We spent the next few hours piecing together the story: around the time we laid out some cold hard cash (via a handy app), the folks at Westwood Sheds discovered the FB marketplace listing for a shed they had just leased (no money down! no first month’s payment!) to a Ms. Smith (name changed here—but curiously not on the Facebook Maketplace listing—to protect the ongoing legal proceedings) just a few days before.

It (perhaps obviously) violates the terms of your lease with Westwood sheds to… sell the shed, and so Westwood dispatched the truck to go and retrieve the shed.

It’s a good thing we didn’t take it two nights earlier: in addition to being out double the money, we’d be in possession of a stolen shed, and participating in crimes.

Here’s where the story gets extra good.

With the help of the [nearby county] Sheriff’s deputy, we had more than enough to execute a warrant and run through the legal come-to-Jesus portion of the event (still ongoing).

The only thing we didn’t have?
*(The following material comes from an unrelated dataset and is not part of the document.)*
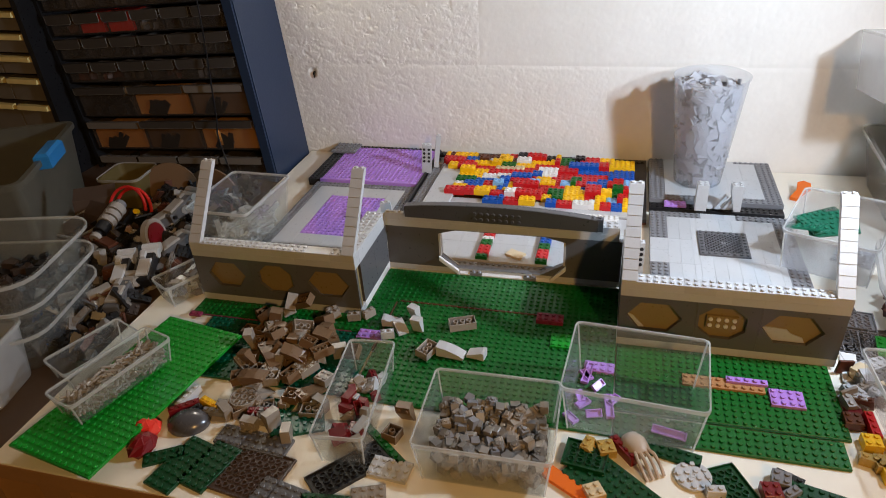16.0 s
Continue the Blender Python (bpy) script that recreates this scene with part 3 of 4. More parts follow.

A shed.

You know who *did* have a shed? Westwood.

We called up the fine folks at Westwood and asked nicely if there is a “scratch and dent” sale on repossessed sheds. After a few good laughs, and phone-haggling on the price, we had a shed, discounted by a little more than the price we had already given to Ms Smith.

Before she hung up the phone, my wife got that gleam in her eye and I knew a funny line was coming. “So, now that we’ve got a price set for the shed, what will you give me for the key?”

As she signed the last of the paperwork here at the local Westwood branch, the sales guy mentioned that if we refer any friends, we get a $50 check. Again the gleam in Jacqueline’s eye: “Oh, please put down that Ms. Smith referred us. She could use the cash.”